3. Nico Rosberg, Mercedes Grand Prix, Championship Position: 7th
Still, incredibly, an underrated talent, Rosberg's stock is perhaps not regarded as highly as it might be were the Mercedes Grand Prix MGP W02 not as recalcitrant as it patently is. When a driver of the calibre of seven-time F1 World Champion Michael Schumacher is out-qualified ten-one – at times by as much as a second
– by a man in the same car, observers should sit up and take note.
2. Sebastian Vettel, Red Bull Racing, Championship Position: 1st
It will be astounding if anybody can prevent Vettel from storming to a second consecutive drivers' world championship crown, so crushing has been the Red Bull Racing star's early-season dominance, and the fact remains that in terms of out-and-out qualifying pace and leading from the front, the young German is utterly peerless. When he is under pressure, however – just look at Montreal and the Nürburgring – the cracks still show. Not quite yet the finished article, but fast becoming it.

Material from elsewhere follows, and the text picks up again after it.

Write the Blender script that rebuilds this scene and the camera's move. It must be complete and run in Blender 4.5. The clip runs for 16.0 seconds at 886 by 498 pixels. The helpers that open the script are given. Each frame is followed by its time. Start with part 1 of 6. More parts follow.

1. Fernando Alonso, Ferrari, Championship Position: 4th
For a driver of Alonso's calibre, reputation and success, qualifying just fifth for the opening four races of the campaign – and knowing that was the absolute maximum
anybody could possibly have extracted from the car – must have been dispiriting indeed, but the Spaniard has never once let his head drop, and never once criticised his team (others, take note). Leading for the first 18 laps on home turf in Spain in a car more than two seconds shy of the leading pace was magnificent, the runner-up laurels in Monaco similarly so and Silverstone was superb. If anybody doubted that Fernando Alonso was still the most complete driver in F1, all doubts should now be shelved.